Thursday, May 07, 2009

Doublespeak from the UN

A press release from the United Nations in Syria:
Palestine refugees in Syria support peace through football

Thousands of Palestine refugee football fans gathered across the region last night to witness a moment of historic proportions as the Palestine national team competed valiantly against Belgium team FC Molenbeek Brussels.

Closer to home, in Yarmouk, over two hundred Palestine refugees gathered at Jarmaq school alongside representatives of the local community to watch the live broadcast. This event was one of many planned for 2009-2010 to pay tribute to six decades of UNRWA achievement.

“Tonight’s game demonstrated the power of sport in bringing together diverse groups of people who have a common interest in enhancing the welfare of Palestine refugees in Syria”, said Ms. Lisa Gilliam, Acting Director of UNRWA Affairs in Syria.

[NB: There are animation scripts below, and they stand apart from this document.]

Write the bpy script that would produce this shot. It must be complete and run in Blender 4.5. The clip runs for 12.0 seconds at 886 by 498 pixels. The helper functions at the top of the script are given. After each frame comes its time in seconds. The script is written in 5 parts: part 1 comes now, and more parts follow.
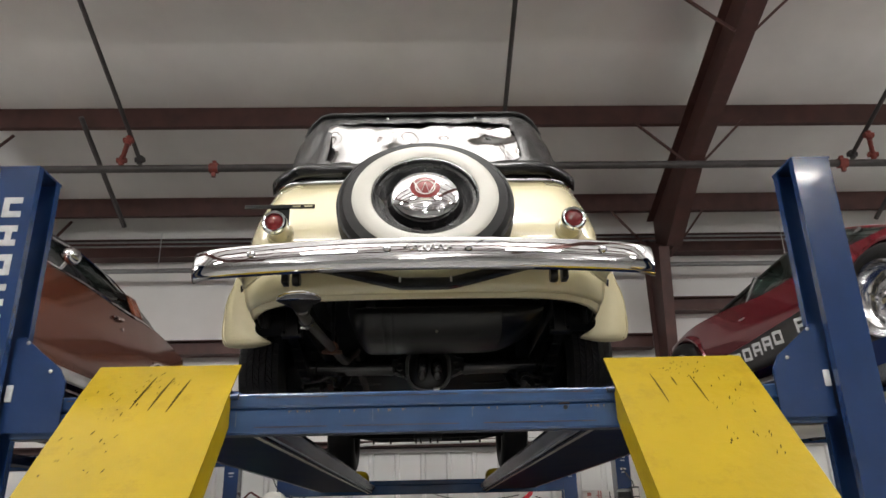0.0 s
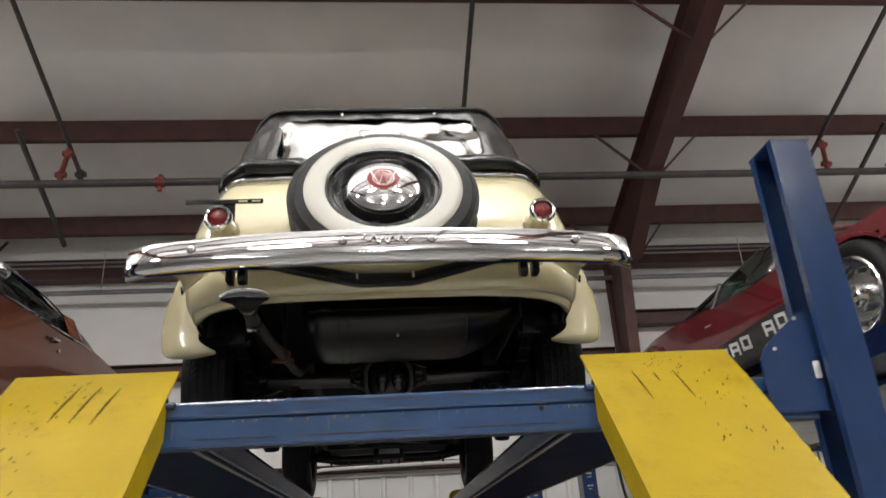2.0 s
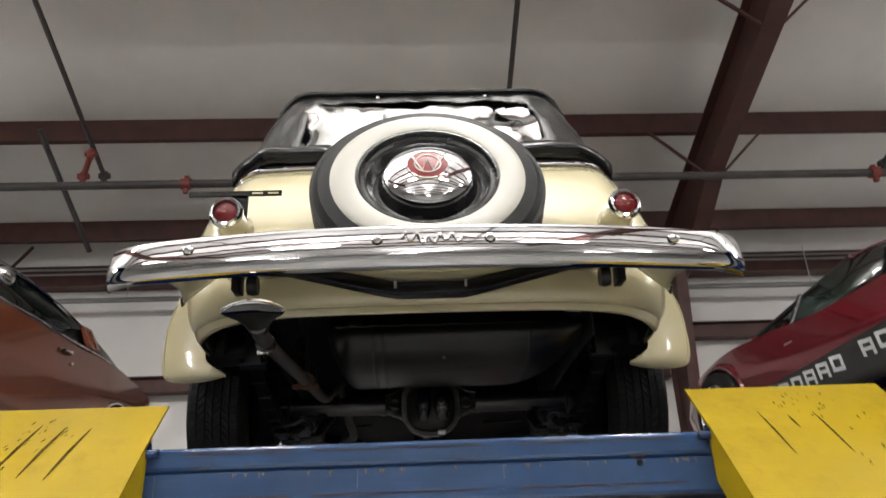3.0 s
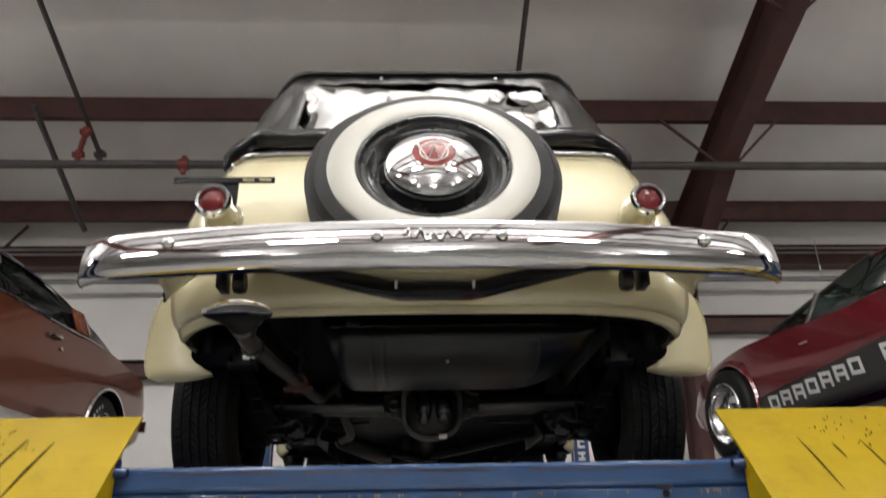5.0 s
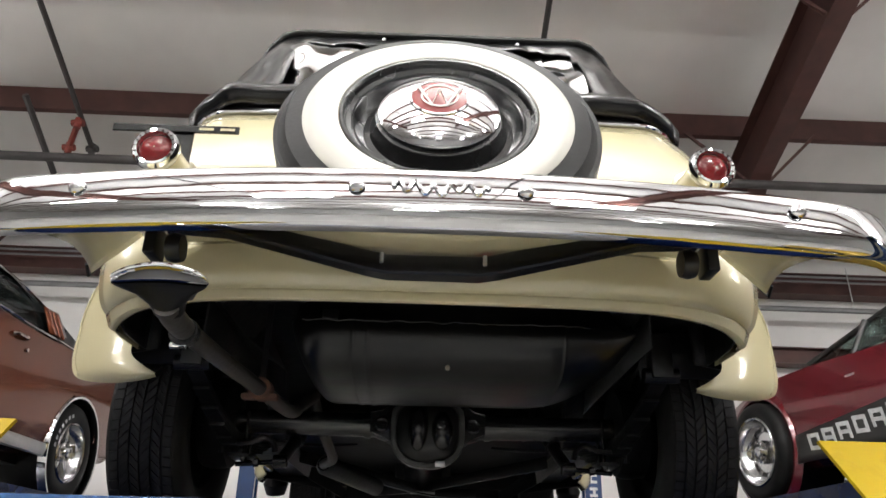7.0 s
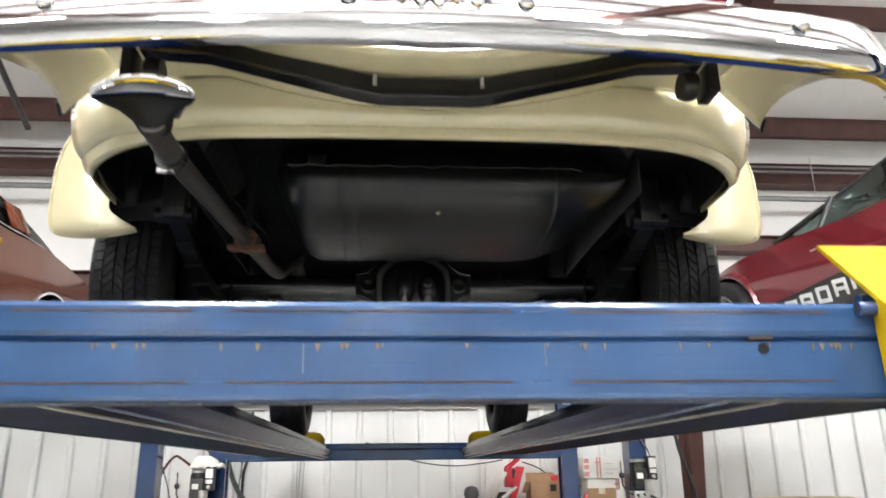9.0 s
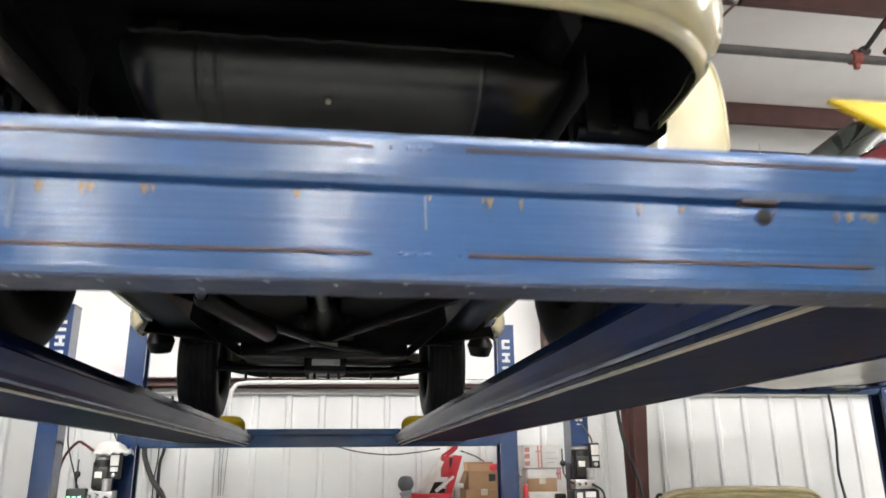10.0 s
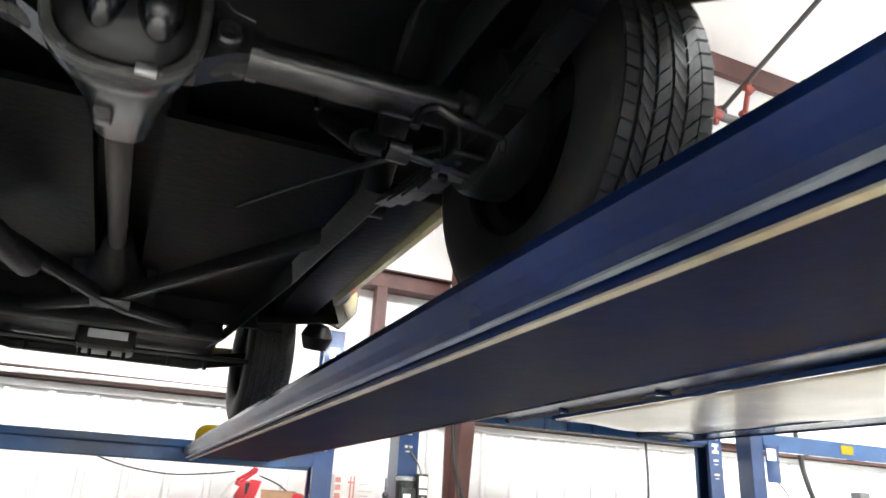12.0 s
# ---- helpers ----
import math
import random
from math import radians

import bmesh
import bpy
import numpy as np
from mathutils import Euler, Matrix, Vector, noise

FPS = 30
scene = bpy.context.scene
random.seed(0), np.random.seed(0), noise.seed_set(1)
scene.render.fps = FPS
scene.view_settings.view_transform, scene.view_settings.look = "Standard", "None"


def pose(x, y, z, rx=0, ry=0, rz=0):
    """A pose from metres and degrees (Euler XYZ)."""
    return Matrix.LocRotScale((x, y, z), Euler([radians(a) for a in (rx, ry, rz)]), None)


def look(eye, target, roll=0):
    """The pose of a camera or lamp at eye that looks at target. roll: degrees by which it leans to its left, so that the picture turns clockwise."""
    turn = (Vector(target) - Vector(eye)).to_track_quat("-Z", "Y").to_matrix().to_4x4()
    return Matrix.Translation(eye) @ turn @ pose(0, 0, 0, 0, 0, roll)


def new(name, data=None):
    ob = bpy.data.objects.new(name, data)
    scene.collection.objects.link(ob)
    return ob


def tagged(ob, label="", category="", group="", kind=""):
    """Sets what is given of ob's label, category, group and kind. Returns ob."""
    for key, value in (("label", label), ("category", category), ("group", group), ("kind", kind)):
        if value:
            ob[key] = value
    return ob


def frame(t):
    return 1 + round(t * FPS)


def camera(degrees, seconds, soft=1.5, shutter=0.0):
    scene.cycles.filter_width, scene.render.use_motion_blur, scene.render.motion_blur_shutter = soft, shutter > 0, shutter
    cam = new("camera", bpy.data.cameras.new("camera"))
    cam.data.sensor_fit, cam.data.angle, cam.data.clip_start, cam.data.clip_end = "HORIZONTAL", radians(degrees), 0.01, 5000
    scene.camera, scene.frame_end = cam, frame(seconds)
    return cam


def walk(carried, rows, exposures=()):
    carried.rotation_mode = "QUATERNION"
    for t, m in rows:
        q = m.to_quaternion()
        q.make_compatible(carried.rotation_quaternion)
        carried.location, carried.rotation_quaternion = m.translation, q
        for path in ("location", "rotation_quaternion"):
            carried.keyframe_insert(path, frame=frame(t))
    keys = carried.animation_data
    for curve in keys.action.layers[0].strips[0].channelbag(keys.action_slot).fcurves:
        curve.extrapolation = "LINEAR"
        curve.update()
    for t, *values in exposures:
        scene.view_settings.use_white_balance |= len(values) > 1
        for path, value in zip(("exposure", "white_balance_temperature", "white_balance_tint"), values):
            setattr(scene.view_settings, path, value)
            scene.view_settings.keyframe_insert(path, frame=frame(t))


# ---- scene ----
cam = camera(62.7, 12.0, shutter=0.5)
PATH = [
    (0, (0.012, -0.061, 1.127), (0.061, 1.809, 1.834), -1.4),
    (0.5, (-0.001, -0.071, 1.13), (0.087, 1.785, 1.869), -2.1),
    (1, (-0.013, -0.058, 1.12), (0.109, 1.783, 1.892), -2.5),
    (1.5, (-0.039, -0.033, 1.104), (0.115, 1.802, 1.883), -2.9),
    (2, (0.002, 0.186, 1.099), (0.17, 2.026, 1.865), -3.6),
    (2.5, (0.033, 0.475, 1.207), (0.094, 2.335, 1.939), -2.8),
    (3, (-0.026, 0.685, 1.29), (0.048, 2.52, 2.081), -2.3),
    (3.2, (-0.056, 0.752, 1.307), (0.064, 2.573, 2.126), -2.6),
    (4.8, (-0.017, 0.824, 1.411), (0.037, 2.661, 2.2), -1.2),
    (5, (-0.029, 0.842, 1.396), (0.038, 2.695, 2.146), -1.1),
    (5.5, (-0.054, 0.931, 1.374), (0.09, 2.808, 2.048), -0.9),
    (6, (0.021, 1.144, 1.376), (0.144, 3.009, 2.087), 0.8),
    (6.5, (0.046, 1.288, 1.439), (0.067, 3.121, 2.238), 2.2),
    (6.7, (0.028, 1.302, 1.459), (0.055, 3.122, 2.288), 1.8),
    (8.3, (-0.035, 1.323, 1.433), (0.047, 3.213, 2.083), 0.1),
    (8.5, (-0.048, 1.348, 1.424), (0.06, 3.241, 2.06), -0.3),
    (9, (-0.052, 1.4, 1.322), (0.088, 3.308, 1.906), -0.7),
    (9.5, (0.031, 1.585, 1.272), (0.347, 3.466, 1.872), -1.8),
    (10, (0.091, 1.806, 1.267), (0.365, 3.703, 1.838), -0.6),
    (10.1, (0.092, 1.856, 1.268), (0.366, 3.755, 1.83), -0.3),
    (10.3, (0.066, 1.936, 1.257), (0.373, 3.83, 1.818), -0.3),
    (10.5, (0.019, 2.016, 1.248), (0.44, 3.87, 1.867), -0.8),
    (10.7, (-0.016, 2.095, 1.233), (0.569, 3.901, 1.863), -1.6),
    (10.9, (-0.007, 2.156, 1.214), (0.681, 3.935, 1.815), -1.5),
    (11, (0.005, 2.2, 1.202), (0.731, 3.971, 1.784), -1.1),
    (11.2, (0.051, 2.307, 1.194), (0.811, 4.071, 1.753), 0.1),
    (11.5, (0.121, 2.441, 1.22), (0.794, 4.213, 1.857), 3.3),
    (12, (0.11, 2.632, 1.187), (0.847, 4.361, 1.87), 3.0),
]
walk(cam, [(t, look(eye, target, roll)) for t, eye, target, roll in PATH],
     exposures=[(0, 0.13, 6500, 10), (2.2, 0.13, 6500, 10), (3.2, 0.23, 6500, 10), (4.8, 0.07, 6490, 10), (5.5, 0.23, 6490, 10), (6.0, 0.39, 6480, 10), (6.7, 0.59, 6420, 10), (8.3, 1.15, 6250, 8), (9.5, 1.73, 6250, 8), (10.0, 1.5, 6300, 8), (10.5, 1.43, 6300, 8), (11.0, 1.99, 6230, 8), (12.0, 2.44, 6200, 8)])

# ---- world and lights ----
world = bpy.data.worlds.new("world")
scene.world = world
world.use_nodes = True
world.node_tree.nodes["Background"].inputs[0].default_value = (0.85, 0.92, 1.0, 1)
world.node_tree.nodes["Background"].inputs[1].default_value = 0.02


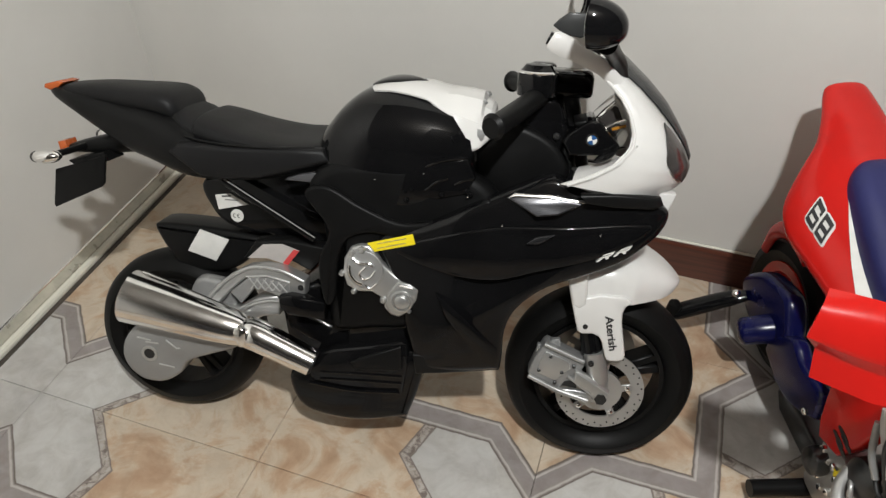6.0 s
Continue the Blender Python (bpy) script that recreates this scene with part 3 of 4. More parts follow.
for s in (-1, 1):
    ind = part("indicator", ball(B(), (-0.176, s * 0.098, 0.533), (0.028, 0.016, 0.0125), 24, 14, Euler((0, radians(-5), 0))), CHROME, bike, "chrome indicator")
    part("indicator_stem", tube(B(), [(-0.165, s * 0.088, 0.535), (-0.150, s * 0.02, 0.538)], 0.006, 10), SATIN, ind)
    part("indicator_lens", ball(B(), (-0.196, s * 0.098, 0.531), (0.010, 0.011, 0.010), 14, 10), LENS, ind)
part("number_plate", slab(B(), [(-0.196, 0.497), (-0.094, 0.531), (-0.103, 0.477), (-0.110, 0.470), (-0.206, 0.424), (-0.209, 0.430)], -0.048, -0.054, 0.0015), SATIN, bike, "blank black number plate")
part("plate_arm", slab(B(), [(-0.17, 0.515), (-0.10, 0.535), (-0.09, 0.520), (-0.15, 0.500)], -0.049, 0.0, 0.002), SATIN, bike)

# tank with white cover and cap
TANKST = [(0.304, 0.590, 0.480, 0.072, 0), (0.312, 0.607, 0.470, 0.090, 0), (0.329, 0.631, 0.460, 0.104, 0), (0.349, 0.653, 0.450, 0.113, 0), (0.379, 0.674, 0.445, 0.119, 0), (0.424, 0.688, 0.440, 0.121, 0), (0.48, 0.687, 0.440, 0.120, 0), (0.54, 0.674, 0.450, 0.112, 0), (0.575, 0.646, 0.470, 0.098, 0), (0.588, 0.612, 0.490, 0.080, 0)]
TK = [np.array(q) for q in smooth_path(TANKST, 46)]
tank = part("tank", loft(B(), [tuple(q) for q in TK], 48, 2.6), GLOSS, bike, "gloss black tank")


def tank_skin(x, a, off):
    xs = [q[0] for q in TK]
    zt, zb, hw = (float(np.interp(x, xs, [q[k] for q in TK])) for k in (1, 2, 3))
    ca, sa = math.cos(radians(a)), math.sin(radians(a))
    p = 2 / 2.6
    return ((hw + off) * math.copysign(abs(ca) ** p, ca), (zt + zb) / 2 + ((zt - zb) / 2 + off) * math.copysign(abs(sa) ** p, sa))


COVERST = [(0.536, 0.686, 0.050, 0.680, 0.0870, 0.6545, 0.0895, 0.6505), (0.5715, 0.682, 0.052, 0.675, 0.0910, 0.6440, 0.1005, 0.5990), (0.579, 0.680, 0.051, 0.673, 0.0895, 0.6420, 0.0985, 0.6020), (0.583, 0.667, 0.049, 0.662, 0.0880, 0.6410, 0.0965, 0.6050),
           (0.594, 0.662, 0.048, 0.657, 0.0820, 0.6370, 0.0880, 0.6140), (0.5985, 0.656, 0.046, 0.652, 0.0770, 0.6340, 0.0820, 0.6180), (0.600, 0.645, 0.042, 0.642, 0.0700, 0.6310, 0.0740, 0.6220)]


def tank_cover(x, v):
    """White cover: follows the tank, then breaks into crown, shoulder, flank and foot faces at its front."""
    a0 = float(np.interp(x, [0.388, 0.394, 0.41, 0.44, 0.48, 0.52, 0.545], [78, 69, 65, 61, 57, 53, 50]))
    y, z = tank_skin(min(x, 0.545), 90 - v * (90 - a0), 0.0045)
    row = [float(np.interp(x, [q[0] for q in COVERST], [q[k] for q in COVERST])) for k in range(1, 8)]
    w = abs(v)
    fy = math.copysign(float(np.interp(w, [0, 0.5, 0.9, 1], [0, row[1], row[3], row[5]])), v)
    fz = float(np.interp(w, [0, 0.5, 0.9, 1], [row[0], row[2], row[4], row[6]]))
    f = min(1.0, max(0.0, (x - 0.490) / 0.046))
    return (x + 0.004 * (1 - f), y * (1 - f) + fy * f, z * (1 - f) + fz * f)


def knee(u, v):
    a = -24 + 52 * v
    x0 = float(np.interp(a, [-22, 0, 15, 28], [0.452, 0.468, 0.482, 0.506]))
    x = x0 + (0.572 - x0) * u
    y, z = tank_skin(x, a, 0.0065 - 0.003 * u)
    return (x, -y, z)


part("knee_panel", grid(B(), knee, lin(0, 1, 14), lin(0, 1, 14), 0.006), GLOSS, tank, "sharp-edged gloss black knee panel")
CV = (1, 0.95, 0.9, 0.8, 0.7, 0.6, 0.5, 0.35, 0.2)
CV = [-q for q in CV] + [0] + list(CV[::-1])
bm = grid(B(), tank_cover, lin(0.388, 0.536, 22) + [0.548, 0.560, 0.5715, 0.579, 0.583, 0.594, 0.5985, 0.600], CV, 0.003)
box(bm, (0.592, 0, 0.636), (0.010, 0.120, 0.030), 0.003)
cover = part("tank_cover", bm, WHITE, tank, "white glossy tank top")
cover.data.set_sharp_from_angle(angle=radians(20))


for s in (-1, 1):
    part("cover_recess", slab(B(), [(0.576, 0.634), (0.589, 0.631), (0.587, 0.618), (0.576, 0.609)], s * 0.0880, s * 0.0945, 0.001), DULL, cover, "shallow grey recess")
for s in (-1, 1):
    part("cover_slot", box(B(), (0.5815, s * 0.040, 0.670), (0.006, 0.016, 0.009), 0.002, Euler((0, radians(-40), radians(s * -12)))), DULL, cover)
bm = ball(B(), (0.434, 0.0, 0.6835), (0.050, 0.038, 0.0060), 34, 12)
for v in bm.verts:
    v.co.y *= 1 - 0.75 * max(0, (v.co.x - 0.434) / 0.050) ** 1.3
    v.co.z += float(np.interp(v.co.x, [q[0] for q in TK], [q[1] for q in TK])) - 0.6805
part("cap_surround", bm, GLOSS, tank, "gloss black filler surround")
part("filler_cap", lathe(B(), (0.416, 0.0, 0.6815), [(0.0, 0.024), (0.004, 0.024), (0.0055, 0.021), (0.0048, 0.017), (0.0055, 0.001)], 32, "z"), DULL, tank, "grey filler cap")


# side fairings and belly
def slim(bm, x0, k, x1=None, k1=0.0):
    for v in bm.verts:
        if v.co.x > x0:
            v.co.y *= max(0.2, 1 - k * (v.co.x - x0))
        if x1 is not None and v.co.x < x1:
            v.co.y *= max(0.2, 1 - k1 * (x1 - v.co.x))
    return bm


def puff(bm, zc, h, k):
    """Bows flat flanks outwards round the height zc."""
    for v in bm.verts:
        v.co.y *= 1 + k * (1 - ((v.co.z - zc) / h) ** 2)
    return bm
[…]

Dubbed ‘Goal for Peace’, the event saw emotions running high amongst spectators, most of whom were relishing in their first opportunity to see their national team play live. Although the Palestine national team fought determinedly, victory narrowly eluded them in the second half of the match, scoring only three goals to the Belgians four.

Supported by member states of the European community, the event was incorporated into the broader ‘EU–UNRWA Partnership for Peace and Humanity’ initiative.

In addition to the excitement generated by this match in Yarmouk, 7,000 people gathered in Brussels to promote sport as a tool for development and peace. Proceeds generated from a performance by Sabreen, a popular Palestinian musical group, will go directly to support the UNRWA Scholarship Endowment Fund.
The word "peace" is freely used, but what exactly does it mean in this context? Certainly not peace with Israel. Is it peace with the EU? Peace between Palestinian Arab factions? Hard to say.

Also, think about the phrase "six decades of UNRWA achievement." If the UNRWA is meant to solve the refugee problem from 1948, the fact that it still exists sixty years later is hardly an achievement - it is a colossal failure.

Unless you consider the establishment of a huge bureaucratic welfare system dedicated to perpetuating the stateless status of a single group of people and their descendants, unique among all the refugee groups in the history of the world, to be a great achievement.